COUNCIL FOR CITIZENS AGAINST GOVERNMENT WASTE BLASTS PATENT AND TRADEMARK OFFICE PROPOSAL; URGES SENATE PASSAGE OF MCCAIN AMENDMENT | Citizens Against Government Waste

COUNCIL FOR CITIZENS AGAINST GOVERNMENT WASTE BLASTS PATENT AND TRADEMARK OFFICE PROPOSAL; URGES SENATE PASSAGE OF MCCAIN AMENDMENT

Press Release

For Immediate Release   Contact:  Jim Campi
July 22, 1998(202) 467-5300

 

(Washington, D.C.) – The Council for Citizens Against Government Waste (CCAGW) today reiterated its opposition to a  Patent and Trademark Office (PTO) proposal to build a new $1.6 billion office complex of palatial proportions in Northern Virginia.  CCAGW is urging the Senate to agree to an amendment by Sen. John McCain (R-Ariz.) that would prohibit PTO from going forward with its plans until after the General Services Administration (GSA) submits a detailed financial statement to Congress.

“With the Patent and Trademark Office planning to award a contract within the next three months, it is essential that Congress act now to stop this ludicrous scheme,” remarked CCAGW President Thomas A. Schatz.  “If this proposal is allowed to go forward, it will wind up making the $800 million Ronald Reagan International Trade Building boondoggle look like pocket change in comparison.”

The present Patent and Trademark proposal calls for the leasing of a new 2.4 million-square-foot, eight-building complex expected to cost taxpayers $1.3 billion over the 20-year life of the lease.  In addition, PTO is planning to spend another $250 million to purchase new furniture, finish the interior of the facility, and add amenities such as jogging and walking trails, open-air amphitheaters and state of the art fitness facilities.  In contrast, remaining at the present PTO headquarters in Crystal City would save taxpayers between $166.8 million and $237.5 million in lease payments alone.

“Although walking trails and marble floors make for a pleasant work environment, taxpayers and the inventors should not be forced to pay for such extravagance,” Schatz said.  “PTO should be looking for ways to save money, not spend it.”

One of the most astonishing aspects of the PTO proposal is a $64 million allocation for the purchase of new office furniture.  Among the items PTO deems essential for its operations are 141 $2,893 conference tables, four $13,298 modular tables, 141 $3,000 projection screens, 300 $100 trash cans, 52 $562 stools, and 18 $250 shower curtains.  The prospectus even includes nine $1,000 coat racks, normally priced by GSA at $145 apiece.

PTO justifies the purchase of the furniture in a report compiled by Deva & Associates, P.C.  The Deva study estimates that it would cost $111.5 million – nearly twice the cost of purchasing new furniture at inflated prices – to move the present PTO furniture and use it at a new location.

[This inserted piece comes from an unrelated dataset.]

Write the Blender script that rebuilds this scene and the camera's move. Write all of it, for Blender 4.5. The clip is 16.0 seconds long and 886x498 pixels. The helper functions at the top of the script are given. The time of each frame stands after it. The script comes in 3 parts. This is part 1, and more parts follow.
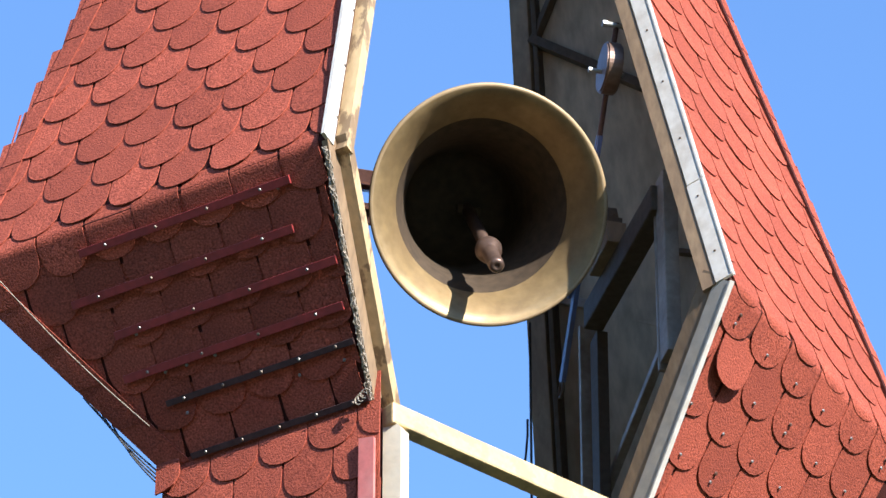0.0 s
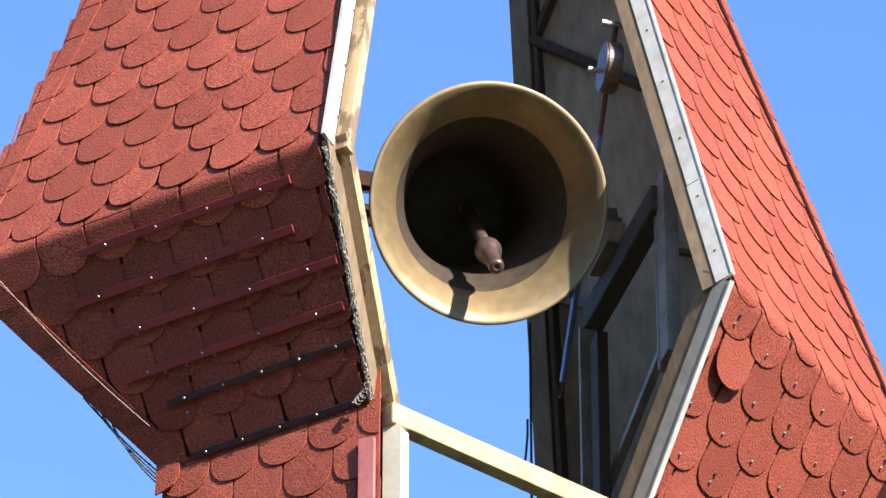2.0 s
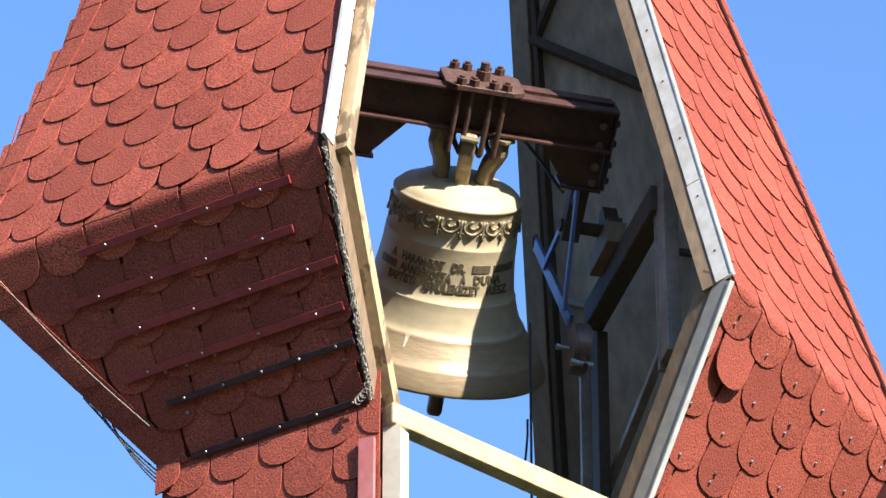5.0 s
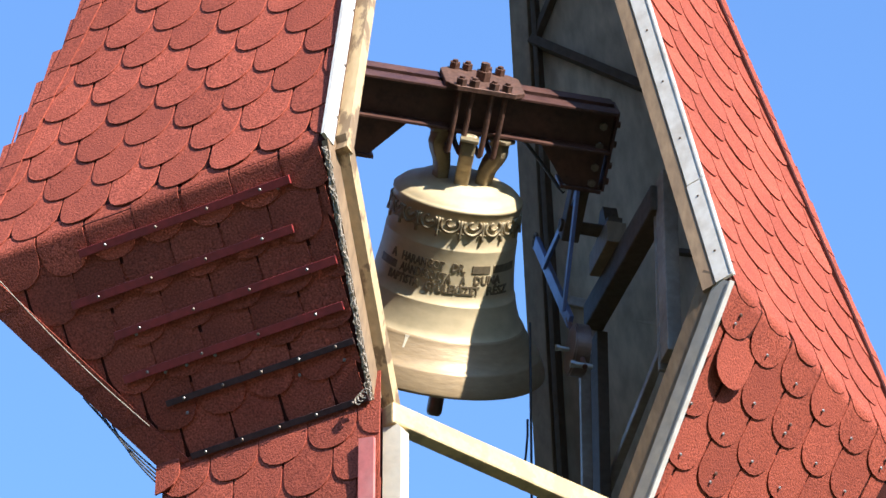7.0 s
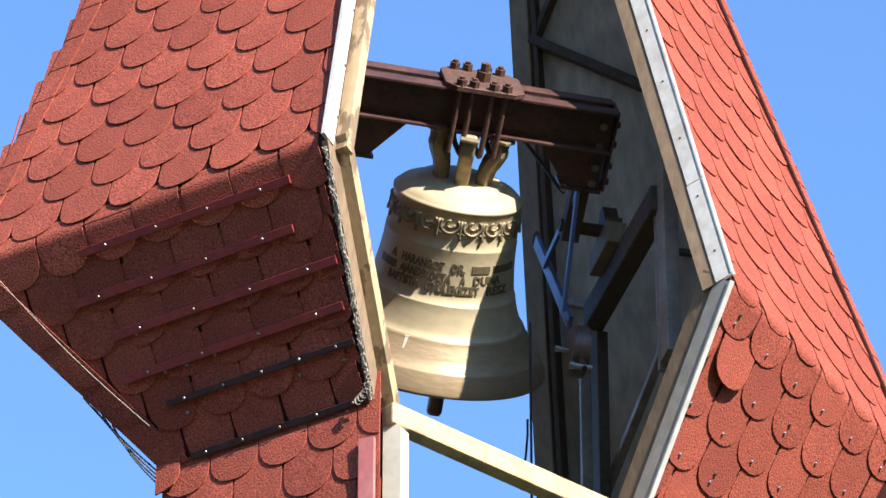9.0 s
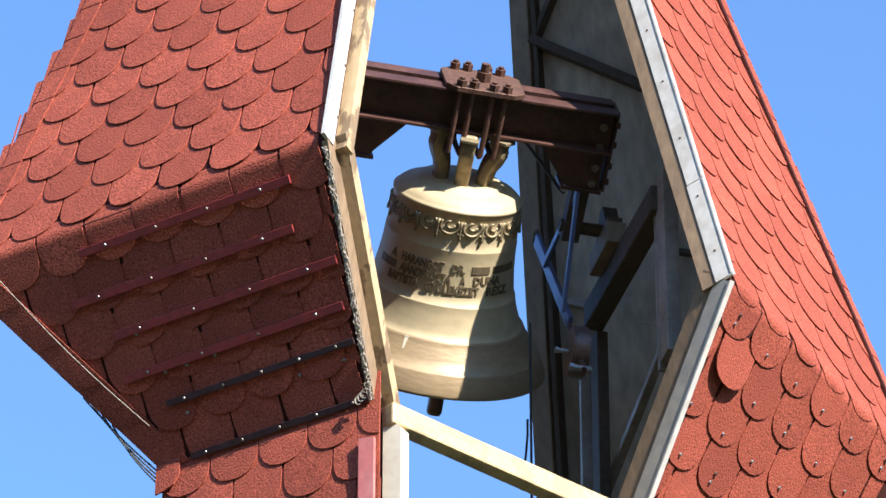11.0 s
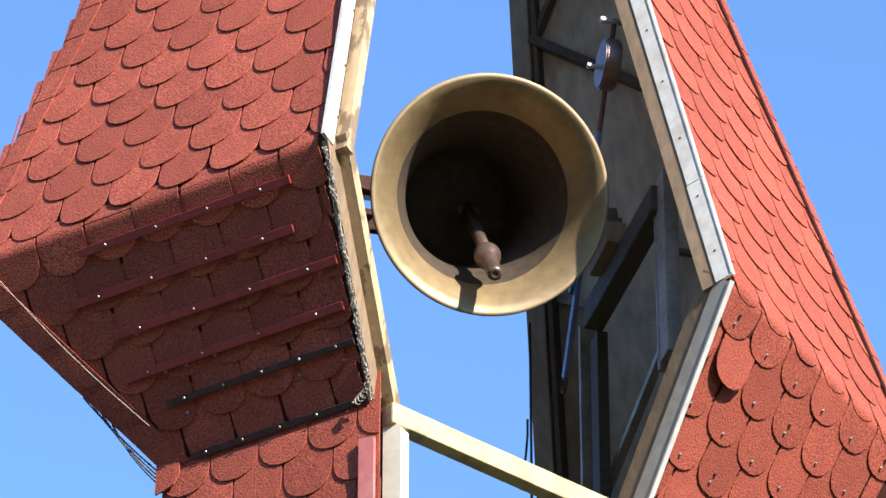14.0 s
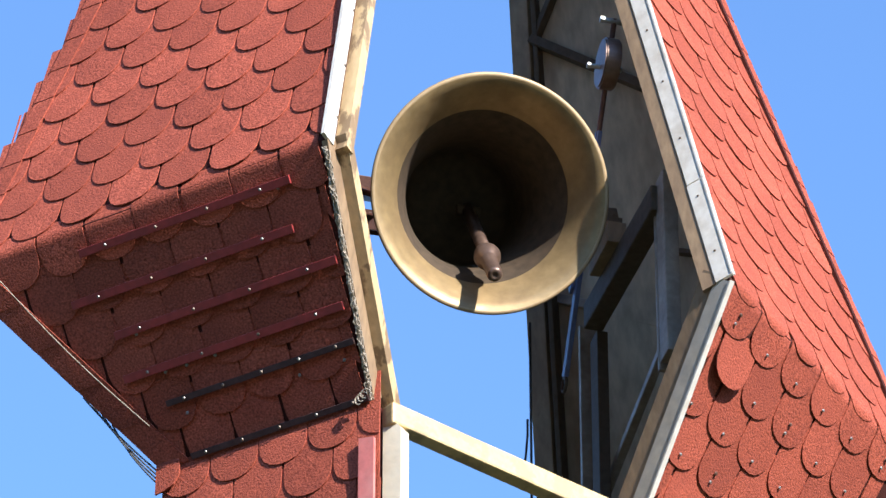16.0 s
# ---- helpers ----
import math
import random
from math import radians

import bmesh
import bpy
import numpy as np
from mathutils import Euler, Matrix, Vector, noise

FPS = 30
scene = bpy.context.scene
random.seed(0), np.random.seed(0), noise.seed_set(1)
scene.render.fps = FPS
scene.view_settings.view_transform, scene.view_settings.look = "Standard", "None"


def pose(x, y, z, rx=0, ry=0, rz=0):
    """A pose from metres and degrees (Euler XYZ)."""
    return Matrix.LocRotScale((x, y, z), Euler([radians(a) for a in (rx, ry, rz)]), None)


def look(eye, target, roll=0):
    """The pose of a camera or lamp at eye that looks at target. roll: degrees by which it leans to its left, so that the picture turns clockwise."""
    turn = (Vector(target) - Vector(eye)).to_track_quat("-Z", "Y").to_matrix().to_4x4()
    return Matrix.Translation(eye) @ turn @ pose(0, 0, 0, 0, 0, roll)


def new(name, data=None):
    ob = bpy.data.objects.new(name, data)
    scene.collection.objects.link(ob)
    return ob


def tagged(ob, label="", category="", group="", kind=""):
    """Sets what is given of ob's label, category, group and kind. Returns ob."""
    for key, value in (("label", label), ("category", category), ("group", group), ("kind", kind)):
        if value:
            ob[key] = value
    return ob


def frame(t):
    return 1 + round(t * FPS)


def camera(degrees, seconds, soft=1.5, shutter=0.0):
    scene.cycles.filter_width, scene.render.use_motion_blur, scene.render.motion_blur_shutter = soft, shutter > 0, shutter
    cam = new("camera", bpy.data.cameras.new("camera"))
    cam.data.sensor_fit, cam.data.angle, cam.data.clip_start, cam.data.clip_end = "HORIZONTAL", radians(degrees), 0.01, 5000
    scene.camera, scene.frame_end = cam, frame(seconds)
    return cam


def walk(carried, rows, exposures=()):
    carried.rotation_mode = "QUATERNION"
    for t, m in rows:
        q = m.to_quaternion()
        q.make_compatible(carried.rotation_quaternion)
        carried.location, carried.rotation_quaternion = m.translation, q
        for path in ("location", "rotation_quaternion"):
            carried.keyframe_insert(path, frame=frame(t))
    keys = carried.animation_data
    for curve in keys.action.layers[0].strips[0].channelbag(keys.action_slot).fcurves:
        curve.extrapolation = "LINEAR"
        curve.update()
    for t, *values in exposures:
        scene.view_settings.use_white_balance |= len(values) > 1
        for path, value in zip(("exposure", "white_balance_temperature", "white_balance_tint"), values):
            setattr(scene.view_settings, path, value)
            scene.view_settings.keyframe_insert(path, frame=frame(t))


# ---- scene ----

“Only a beltway bureaucrat could concoct a proposal claiming that use of existing furniture would cost nearly twice as much as buying new furniture,” Schatz stated.  “As the 18th century philosopher Edmund Burke once said, ‘No one who is allowed to walk around without a keeper can possibly believe that!’”

A recent inspector general’s (IG) report concluded that PTO is also not taking the environmental cleanup costs of possible new locations seriously.  A draft environmental impact study by GSA found that simply removing contaminated soil at the two sites under consideration would cost between $60 million and $194 million.  However, the IG chastised GSA for not going beyond this finding to include an overall estimate of cleanup costs.

The McCain Amendment to the FY 1999 Commerce, Justice, State Appropriations bill (S. 2260) would prohibit PTO from spending any funds to plan for or proceed with relocation and construction of a new facility until GSA submits a detailed report to Congress on spending options associated with the proposal.  The amendment also requires GSA to consider a lease-to-purchase option and to prepare its report without regard to a specific geographic location.

“Congress needs to reexamine the PTO proposal for the most cost-effective option,” Schatz stated.  “After all, when the proposed lease is over, PTO will have spent a $1.6 billion and own nothing.  At least with the Reagan Trade Building the government wound up with something of value for its bushels of money.”

CCAGW is a 600,000-member lobbying organization dedicated to enacting legislation to eliminate waste, inefficiency, mismanagement and abuse in the federal government.